## Stated goal
What is needed is an exact copy of the lines from the line containing "radians(degrees), 0.01, 5000" to the line containing "scene.view_settings.keyframe_insert(path, frame=frame(t))", both lines included, and nothing else.

3D scene code data:
Begin

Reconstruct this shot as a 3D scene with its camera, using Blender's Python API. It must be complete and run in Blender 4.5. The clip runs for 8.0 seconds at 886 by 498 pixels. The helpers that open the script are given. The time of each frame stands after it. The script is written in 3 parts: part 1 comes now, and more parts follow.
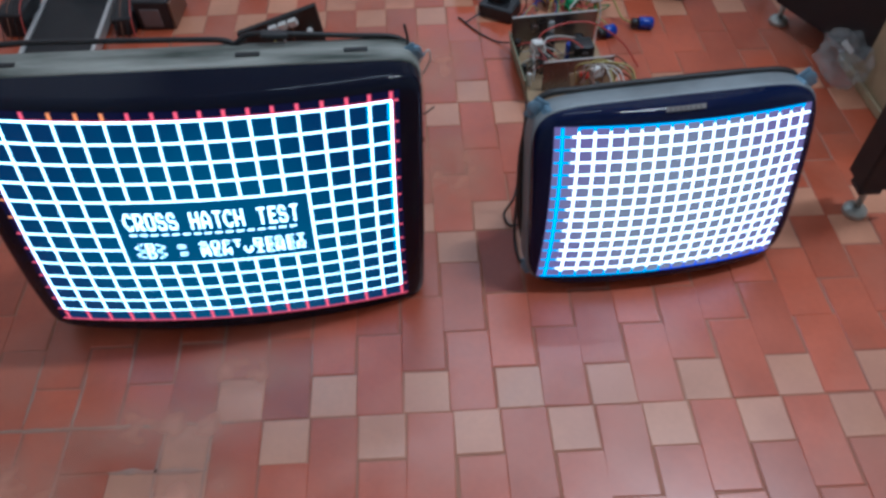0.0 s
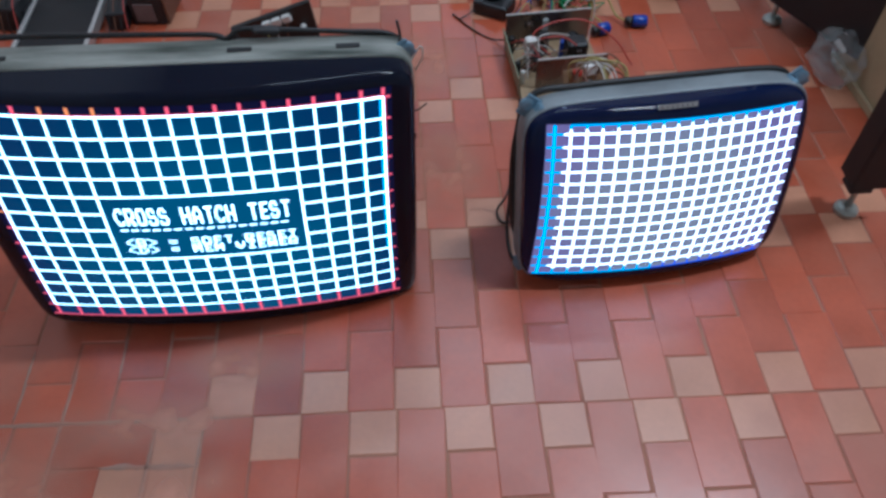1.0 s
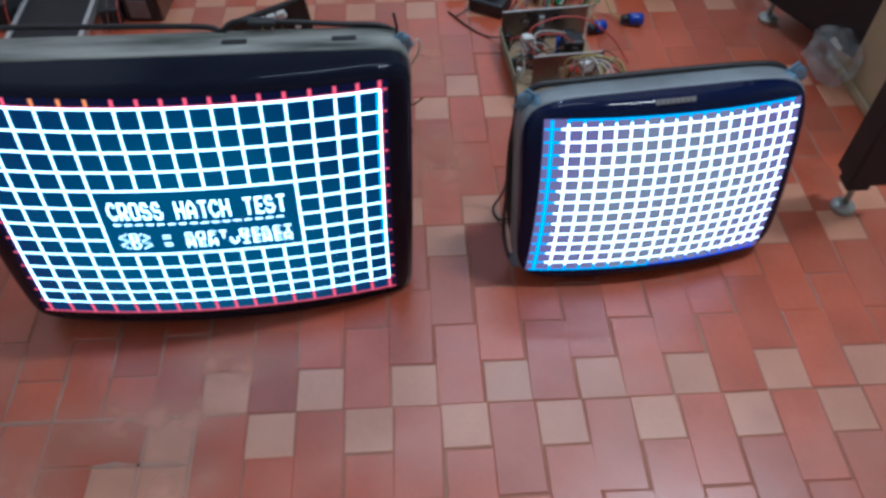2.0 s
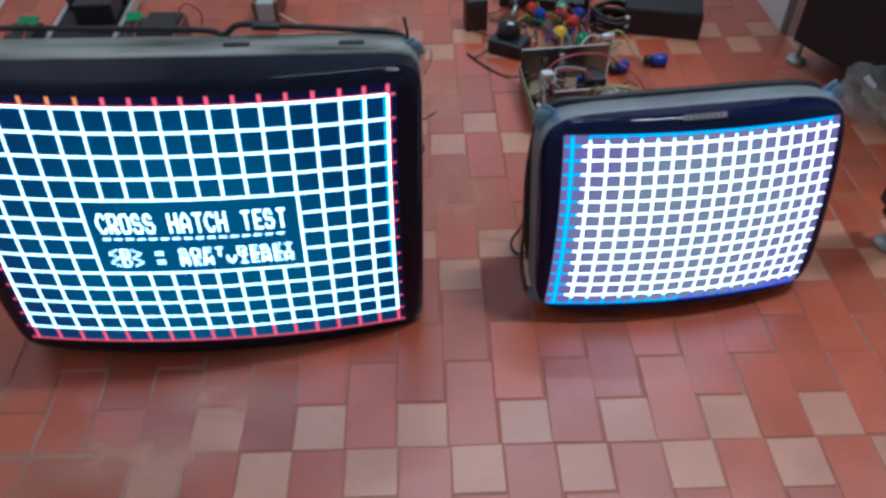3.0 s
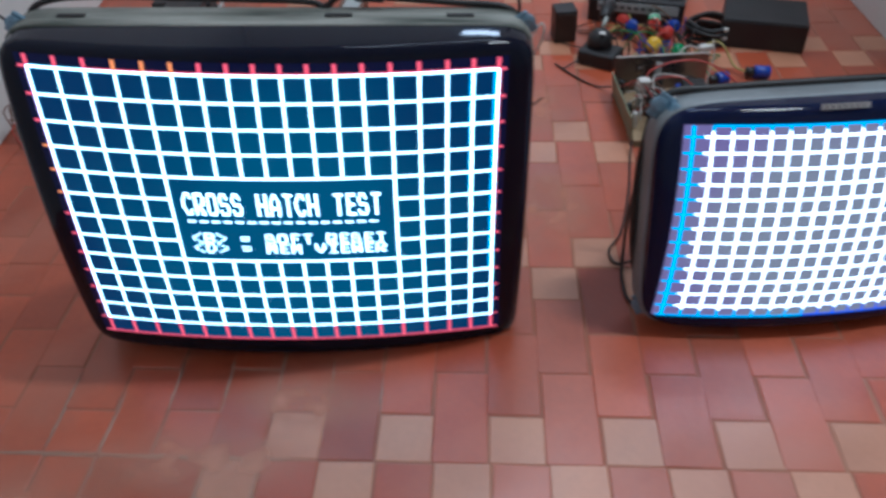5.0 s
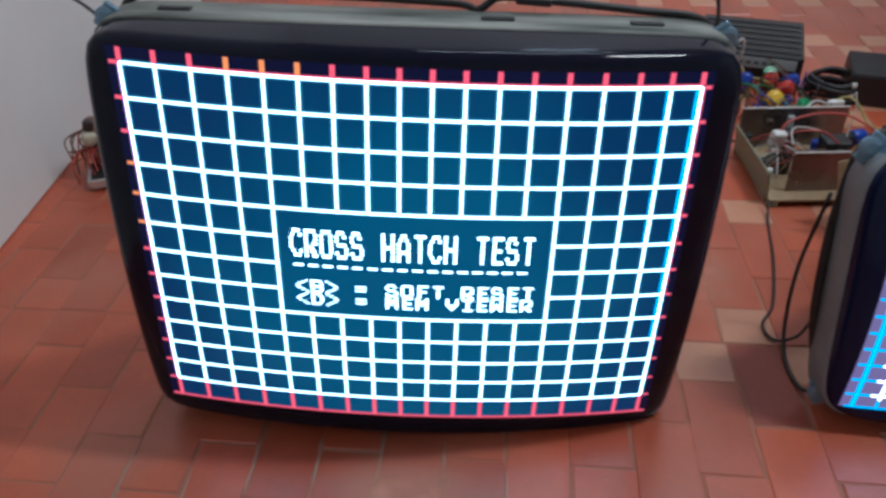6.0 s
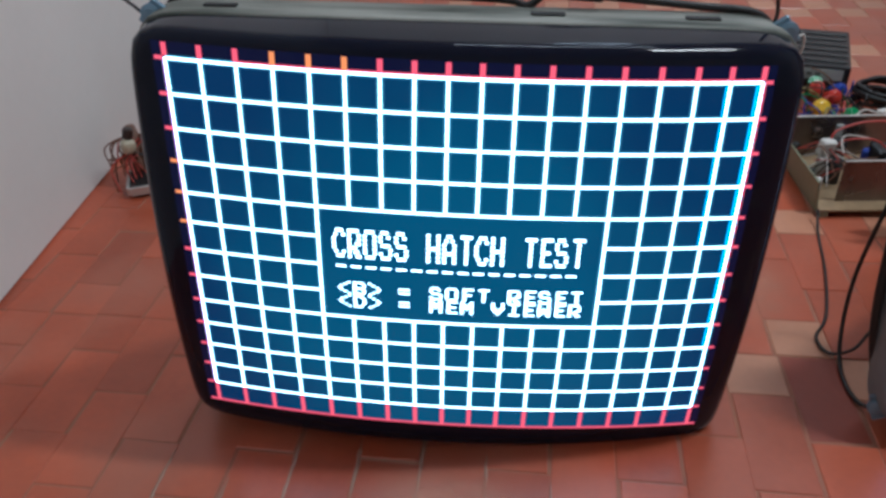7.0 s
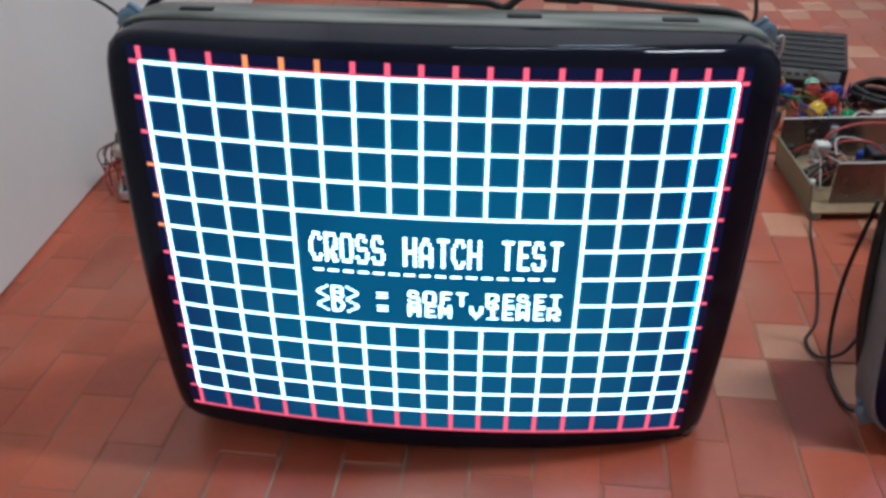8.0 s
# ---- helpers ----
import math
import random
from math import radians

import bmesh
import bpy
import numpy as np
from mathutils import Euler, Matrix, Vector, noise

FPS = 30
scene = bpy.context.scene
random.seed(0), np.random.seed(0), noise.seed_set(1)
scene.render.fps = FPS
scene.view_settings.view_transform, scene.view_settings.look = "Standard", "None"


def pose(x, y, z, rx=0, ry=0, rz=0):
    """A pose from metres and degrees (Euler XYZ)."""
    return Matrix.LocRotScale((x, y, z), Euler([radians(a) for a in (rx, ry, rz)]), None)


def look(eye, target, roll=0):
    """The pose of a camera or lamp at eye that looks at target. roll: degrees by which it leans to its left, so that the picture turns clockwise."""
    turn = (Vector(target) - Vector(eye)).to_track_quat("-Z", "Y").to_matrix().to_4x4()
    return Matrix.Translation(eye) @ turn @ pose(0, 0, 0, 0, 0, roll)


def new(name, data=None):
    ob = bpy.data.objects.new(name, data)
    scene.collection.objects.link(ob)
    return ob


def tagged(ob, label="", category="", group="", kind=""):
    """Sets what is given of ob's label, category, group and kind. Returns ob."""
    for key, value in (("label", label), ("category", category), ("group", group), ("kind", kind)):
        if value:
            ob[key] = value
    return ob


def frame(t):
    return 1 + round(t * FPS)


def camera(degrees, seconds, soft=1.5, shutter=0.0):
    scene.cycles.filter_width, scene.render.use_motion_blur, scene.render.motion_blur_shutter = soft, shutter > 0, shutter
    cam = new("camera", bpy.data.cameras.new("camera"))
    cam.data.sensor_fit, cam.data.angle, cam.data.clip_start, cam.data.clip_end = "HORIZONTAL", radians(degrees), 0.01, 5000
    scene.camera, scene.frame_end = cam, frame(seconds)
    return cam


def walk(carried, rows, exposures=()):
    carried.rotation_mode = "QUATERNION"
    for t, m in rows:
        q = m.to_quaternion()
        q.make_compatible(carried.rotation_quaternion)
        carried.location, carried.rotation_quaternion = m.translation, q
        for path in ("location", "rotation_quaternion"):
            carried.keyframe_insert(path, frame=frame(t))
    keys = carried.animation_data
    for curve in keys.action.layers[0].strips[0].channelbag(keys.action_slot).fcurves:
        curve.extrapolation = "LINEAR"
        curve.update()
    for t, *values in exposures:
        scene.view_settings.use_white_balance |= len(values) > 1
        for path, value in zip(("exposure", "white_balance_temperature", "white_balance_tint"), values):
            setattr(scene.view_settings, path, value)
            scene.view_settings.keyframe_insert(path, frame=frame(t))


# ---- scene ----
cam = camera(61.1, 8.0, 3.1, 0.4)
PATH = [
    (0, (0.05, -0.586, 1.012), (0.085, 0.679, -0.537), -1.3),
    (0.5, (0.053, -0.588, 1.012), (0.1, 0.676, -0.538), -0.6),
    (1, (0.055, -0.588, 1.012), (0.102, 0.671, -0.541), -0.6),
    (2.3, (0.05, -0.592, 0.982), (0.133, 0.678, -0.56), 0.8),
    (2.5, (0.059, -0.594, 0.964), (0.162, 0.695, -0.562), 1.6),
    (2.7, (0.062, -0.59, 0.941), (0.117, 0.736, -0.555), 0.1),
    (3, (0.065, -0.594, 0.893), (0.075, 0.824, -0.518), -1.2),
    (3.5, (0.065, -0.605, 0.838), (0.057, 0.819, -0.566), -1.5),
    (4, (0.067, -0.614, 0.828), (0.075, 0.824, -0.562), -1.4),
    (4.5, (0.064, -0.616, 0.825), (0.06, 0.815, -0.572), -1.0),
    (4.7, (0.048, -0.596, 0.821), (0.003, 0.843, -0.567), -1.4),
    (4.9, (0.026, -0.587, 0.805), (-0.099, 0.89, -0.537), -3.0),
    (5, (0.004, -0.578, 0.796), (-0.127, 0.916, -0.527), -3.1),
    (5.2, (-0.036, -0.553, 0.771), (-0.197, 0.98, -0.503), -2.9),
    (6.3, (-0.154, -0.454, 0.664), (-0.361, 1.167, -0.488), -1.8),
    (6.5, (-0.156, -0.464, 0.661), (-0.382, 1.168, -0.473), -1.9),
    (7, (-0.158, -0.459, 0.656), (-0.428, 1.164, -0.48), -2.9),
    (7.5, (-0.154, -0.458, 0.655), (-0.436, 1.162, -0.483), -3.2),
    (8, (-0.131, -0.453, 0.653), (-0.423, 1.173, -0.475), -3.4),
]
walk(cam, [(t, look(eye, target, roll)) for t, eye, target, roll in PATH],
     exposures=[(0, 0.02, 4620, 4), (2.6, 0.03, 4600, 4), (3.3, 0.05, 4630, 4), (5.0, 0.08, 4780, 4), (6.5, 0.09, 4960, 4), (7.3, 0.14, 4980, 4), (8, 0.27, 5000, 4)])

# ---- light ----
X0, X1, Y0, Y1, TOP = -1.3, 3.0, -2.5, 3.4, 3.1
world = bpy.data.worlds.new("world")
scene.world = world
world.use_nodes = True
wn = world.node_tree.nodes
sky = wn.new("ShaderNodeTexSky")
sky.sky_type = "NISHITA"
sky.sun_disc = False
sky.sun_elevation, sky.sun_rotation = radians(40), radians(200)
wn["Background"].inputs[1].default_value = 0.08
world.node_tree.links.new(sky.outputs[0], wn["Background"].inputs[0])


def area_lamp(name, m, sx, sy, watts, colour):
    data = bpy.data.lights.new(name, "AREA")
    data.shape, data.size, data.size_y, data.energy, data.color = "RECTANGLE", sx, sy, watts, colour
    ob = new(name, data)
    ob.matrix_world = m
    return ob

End
Begin

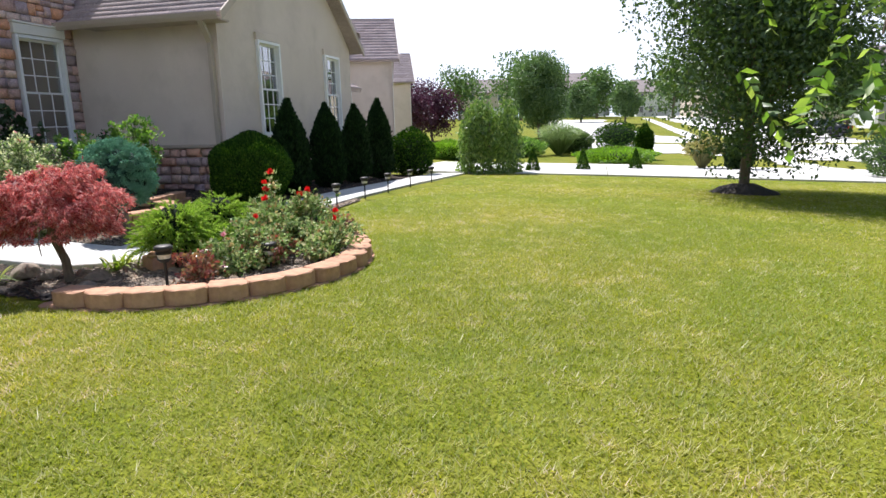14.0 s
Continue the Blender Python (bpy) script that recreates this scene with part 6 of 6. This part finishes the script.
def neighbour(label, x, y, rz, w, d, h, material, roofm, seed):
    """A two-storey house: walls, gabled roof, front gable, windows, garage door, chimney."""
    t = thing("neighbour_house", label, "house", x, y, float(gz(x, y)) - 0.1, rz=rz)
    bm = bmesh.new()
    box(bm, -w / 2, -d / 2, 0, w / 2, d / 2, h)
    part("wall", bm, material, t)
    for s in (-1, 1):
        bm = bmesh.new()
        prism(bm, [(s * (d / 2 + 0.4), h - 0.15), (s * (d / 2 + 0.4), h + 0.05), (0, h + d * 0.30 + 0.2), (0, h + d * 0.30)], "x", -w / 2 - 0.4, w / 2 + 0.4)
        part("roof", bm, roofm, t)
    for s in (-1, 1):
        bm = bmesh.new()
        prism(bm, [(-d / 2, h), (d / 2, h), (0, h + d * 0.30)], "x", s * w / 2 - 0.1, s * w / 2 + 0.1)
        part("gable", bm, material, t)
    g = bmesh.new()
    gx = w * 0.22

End
Begin

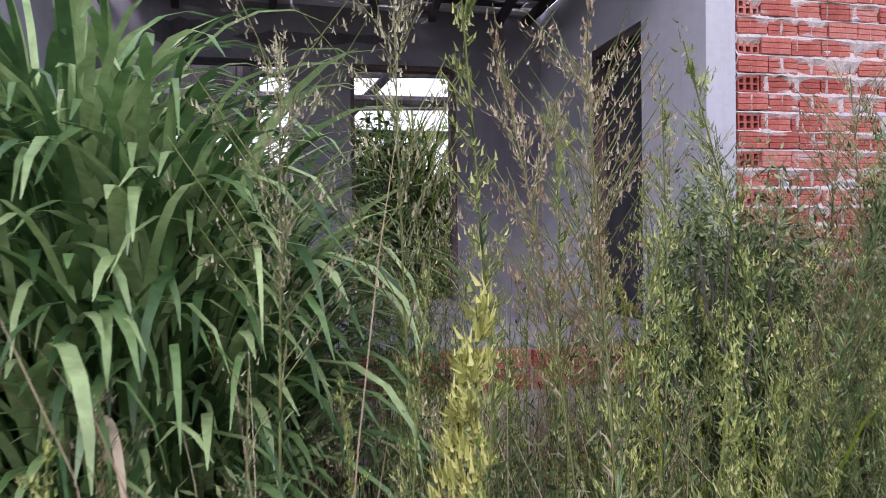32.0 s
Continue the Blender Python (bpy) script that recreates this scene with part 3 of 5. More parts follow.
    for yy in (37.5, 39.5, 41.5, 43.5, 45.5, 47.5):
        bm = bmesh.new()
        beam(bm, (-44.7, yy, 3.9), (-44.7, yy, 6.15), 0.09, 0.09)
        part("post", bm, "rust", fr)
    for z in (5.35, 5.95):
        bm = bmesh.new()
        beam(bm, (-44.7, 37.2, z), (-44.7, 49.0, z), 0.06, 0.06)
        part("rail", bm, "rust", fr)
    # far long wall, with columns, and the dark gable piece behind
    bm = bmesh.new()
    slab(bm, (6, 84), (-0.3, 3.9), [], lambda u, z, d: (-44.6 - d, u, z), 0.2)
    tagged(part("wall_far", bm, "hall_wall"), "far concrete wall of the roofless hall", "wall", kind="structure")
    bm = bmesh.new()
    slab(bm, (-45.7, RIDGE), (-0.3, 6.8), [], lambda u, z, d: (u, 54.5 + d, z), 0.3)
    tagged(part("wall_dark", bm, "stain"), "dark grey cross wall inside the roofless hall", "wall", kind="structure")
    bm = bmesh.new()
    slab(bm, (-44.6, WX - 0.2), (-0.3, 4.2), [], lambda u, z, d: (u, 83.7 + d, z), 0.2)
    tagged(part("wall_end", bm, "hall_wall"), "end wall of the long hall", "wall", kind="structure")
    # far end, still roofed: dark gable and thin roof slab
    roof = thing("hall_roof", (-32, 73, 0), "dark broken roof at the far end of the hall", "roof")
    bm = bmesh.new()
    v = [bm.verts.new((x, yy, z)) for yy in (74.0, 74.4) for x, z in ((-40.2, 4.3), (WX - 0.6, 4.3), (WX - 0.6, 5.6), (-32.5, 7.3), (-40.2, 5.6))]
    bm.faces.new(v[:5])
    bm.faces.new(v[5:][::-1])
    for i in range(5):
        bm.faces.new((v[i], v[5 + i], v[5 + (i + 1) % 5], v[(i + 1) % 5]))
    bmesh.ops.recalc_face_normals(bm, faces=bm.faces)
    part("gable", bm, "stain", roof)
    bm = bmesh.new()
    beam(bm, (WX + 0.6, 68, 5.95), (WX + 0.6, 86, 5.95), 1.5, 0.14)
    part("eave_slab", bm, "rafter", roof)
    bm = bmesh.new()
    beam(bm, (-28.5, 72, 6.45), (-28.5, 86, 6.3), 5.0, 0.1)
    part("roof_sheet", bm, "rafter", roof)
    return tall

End

## Solution
    cam.data.sensor_fit, cam.data.angle, cam.data.clip_start, cam.data.clip_end = "HORIZONTAL", radians(degrees), 0.01, 5000
    scene.camera, scene.frame_end = cam, frame(seconds)
    return cam


def walk(carried, rows, exposures=()):
    carried.rotation_mode = "QUATERNION"
    for t, m in rows:
        q = m.to_quaternion()
        q.make_compatible(carried.rotation_quaternion)
        carried.location, carried.rotation_quaternion = m.translation, q
        for path in ("location", "rotation_quaternion"):
            carried.keyframe_insert(path, frame=frame(t))
    keys = carried.animation_data
    for curve in keys.action.layers[0].strips[0].channelbag(keys.action_slot).fcurves:
        curve.extrapolation = "LINEAR"
        curve.update()
    for t, *values in exposures:
        scene.view_settings.use_white_balance |= len(values) > 1
        for path, value in zip(("exposure", "white_balance_temperature", "white_balance_tint"), values):
            setattr(scene.view_settings, path, value)
            scene.view_settings.keyframe_insert(path, frame=frame(t))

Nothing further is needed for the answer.